Today in downtown Chicago, I heard the Reverend William Barber speak. Barber, the founder of Moral Mondays, follows in a long tradition of black preachers who stand for social, racial, and economic justice; he is an inheritor of the great lineage of Martin Luther King and Jesse Jackson, who stood by his side as he spit fiery and eloquent words, infused with truly righteous outrage and peppered with quotations from the Bible. (“Since you are so used to swearing on the Bible, Mr. Congressman, Mr. Senator, Mr. President,” he preached before a roaring crowd, “maybe it’s time someone explained to you what’s in the Bible.”)
Barber represents a distinctively American, and by no means incidentally a distinctively African-American, strain of religion. It is not a religion to which I subscribe, but that doesn’t mean that I didn’t feel the fire in my belly when he punctuated his speech with the words of an angry God, raining down on the crowd like physical blows — a God who tires of having his name called to defend the most immoral and inhuman behavior, a God who sickens of being asked to provide cover for the predation and exploitation of his most vulnerable creations.
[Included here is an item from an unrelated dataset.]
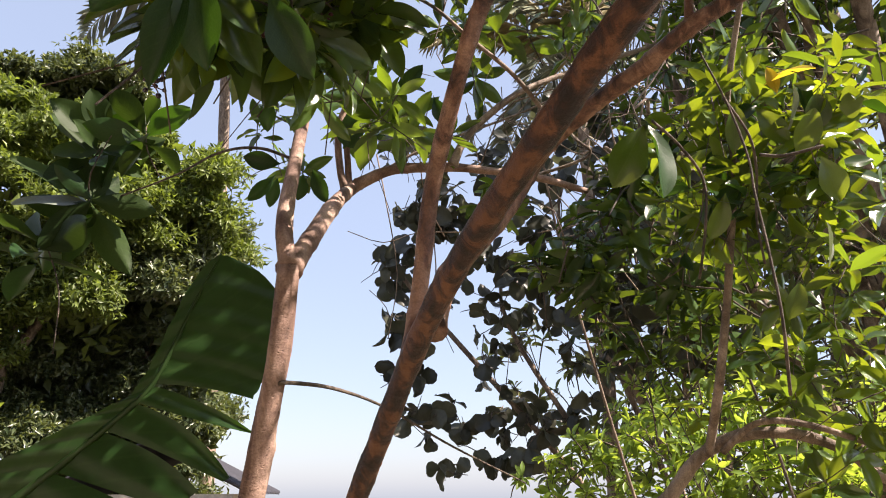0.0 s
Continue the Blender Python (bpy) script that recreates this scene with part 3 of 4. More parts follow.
    # crown: clumps of whorled shoots
    rows, twigs, crown_clumps = [], [], []

    def clump(centre, radii, shoots, length=0.125, **how):
        r, w = whorls(rng, centre, radii, int(shoots * 1.35), length * 0.84, **how)
        if shoots < 20 and -0.12 < centre[0] < 0.45:
            crown_clumps.append((centre, radii))
        rows.extend(r)
        twigs.extend(w)

    clump((-0.154, 1.061, 2.758), (0.10, 0.15, 0.12), 9, 0.10)
    clump((-0.149, 1.14, 2.551), (0.09, 0.15, 0.14), 9, 0.12)
    clump((-0.028, 1.104, 2.873), (0.14, 0.2, 0.14), 12, 0.11)
    clump((-0.019, 1.185, 2.674), (0.14, 0.2, 0.16), 13, 0.12)
    clump((-0.083, 1.158, 2.391), (0.12, 0.14, 0.10), 10, 0.13)
    clump((0.02, 1.255, 2.446), (0.10, 0.14, 0.10), 8, 0.13)
    clump((0.126, 1.162, 2.833), (0.13, 0.2, 0.16), 11, 0.12)
    clump((0.174, 1.258, 2.675), (0.10, 0.18, 0.12), 5, 0.12)
    clump((0.242, 1.036, 2.731), (0.10, 0.18, 0.12), 7, 0.12)
    clump((-0.152, 0.706, 2.901), (0.10, 0.14, 0.12), 8, 0.10)
    clump((-0.066, 0.871, 2.823), (0.13, 0.16, 0.14), 11, 0.11)
    clump((0.056, 0.753, 2.902), (0.16, 0.16, 0.14), 12, 0.12)
    clump((0.211, 0.836, 2.848), (0.15, 0.16, 0.14), 11, 0.12)
    clump((0.278, 0.678, 2.866), (0.12, 0.14, 0.12), 8, 0.13)
    clump((0.115, 0.546, 2.933), (0.25, 0.2, 0.14), 12, 0.12)
    clump((0.202, 1.046, 2.598), (0.10, 0.12, 0.16), 10, 0.12)
    clump((0.31, 0.987, 2.692), (0.10, 0.12, 0.12), 8, 0.12)
    clump((0.115, 1.221, 2.571), (0.12, 0.12, 0.08), 8, 0.12)
    clump((0.26, 0.937, 2.706), (0.12, 0.12, 0.12), 6, 0.12)
    clump((0.17, 1.113, 2.695), (0.14, 0.12, 0.12), 6, 0.12)
    clump((-0.058, 1.134, 2.665), (0.14, 0.12, 0.12), 10, 0.12)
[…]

It was one of the most moving speeches I have ever heard in person, and there is one reason I did not reject it because it came from a man of the cloth: that reason is solidarity.
I will never deny my discomfort with organized religion. I cannot forget or forgive the emotional manipulation to which I was subjected by my own church as a young man; I cannot deny the role that men of the cloth have historically played in seeking to quell agitation and rebellion by promising what the Wobblies astutely called “pie in the sky”. Rev. Barber invoked the name of Mother Theresa, a woman whose role in alleviating the suffering of the poor is tremendously complex and difficult. Her legacy is still very much in dispute. But there is one reason I did not allow my intellectual trepidation with the role of religion in socialism to interfere with the righteous indignation that stiffened my spine, the sense of decency and justice interfered with that tightened my clenched fists, the emotional satisfaction at hearing a great man speak an unashamed truth that brought hot tears to my eyes: that reason is solidarity.
It’s a word that we on the left use almost reflexively, but from time to time — and there’s no better time than on the one day a year we are permitted to make a public display about caring for the working class — it helps to think about what we really mean. What we mean when we talk about solidarity is that we truly believe in the earth-shaking power of the poor and disenfranchised; that we are cognizant of and working towards the reality that, however weak and helpless we may be as individual and flawed human beings, we are capable of literally anything if we act together. What we mean is that there is no army stronger, no idea more persuasive, no law more forceful, no money so valuable than the united power of labor, who can stop the world from turning if it just crosses its arms at the same moment.
I talk a lot about how — very much not in common with a lot of my socialist comrades — I was highly influenced by the leftism of Richard Rorty and the American neo-pragmatists. For me, socialism is not a theoretical thing; it is a living moment, coursing through the streets like electricity; it is an idea that is dormant in every person’s mind, just awaiting the right spark to wake it up. And I believe, like Rorty, that we expend a lot of time on theoreticals and potentialities, at the expense of the here and now. We talk about any number of issues of principle and doctrine, wasting our efforts on some imaginary conflict that may never actually happen; we sacrifice solidarity, our most precious resource, on uncomradely suspicions about what our comrades might or might not believe. Our natural and desirable tendency to question everything leads us down a path of distrust; our forgivable aversion to compromise makes us into absolutists who demand the right answers to the wrong questions. Rorty taught us to forego abstract principles in favor of concrete goals, to ask not unanswerable metaphysical questions about the nature of humanity but to determine what humans could achieve once they had attained clarity about what problems needed solving.
Perhaps the time will come when socialism has won enough victories to get around to the question of what role religion plays in equality; of exactly where the divide between class issues and issues of race, gender, and identity begins to form; of the utility of full democracy and its limits; and all the other things that keep us forever questioning. I would sooner lose a leg than stop us from questioning and from always seeking a better way, but I also know that there are times to question and times to just stand and be unmoved. We have a thousand victories to win before we can start demanding perfection from one another. We should demand not an empty solidarity of obedience and submission, but an active solidarity of unity with diversity; for it is this solidarity that transforms us from a stumbling collection of victims into a force that can remake the world.
Harry Bridges is one of the people who tried to remake the world. An immigrant from Australia from a socialist family, he faced constant violent attacks and lifelong attempts to deport him for his efforts organizing California longshoremen, and his marriage to a Japanese-American woman was crucial in challenging American laws against miscegenation. Bridges wasn’t perfect, but he fought harder against mistreatment by the bosses than most of us ever will, and the title of this year’s Labor Day sermon comes from him: “The most important word in the language of the working class,” he said, “is solidarity.” We have innumerable battles ahead of us, and internal problems without end: but let’s never forget the power of that word.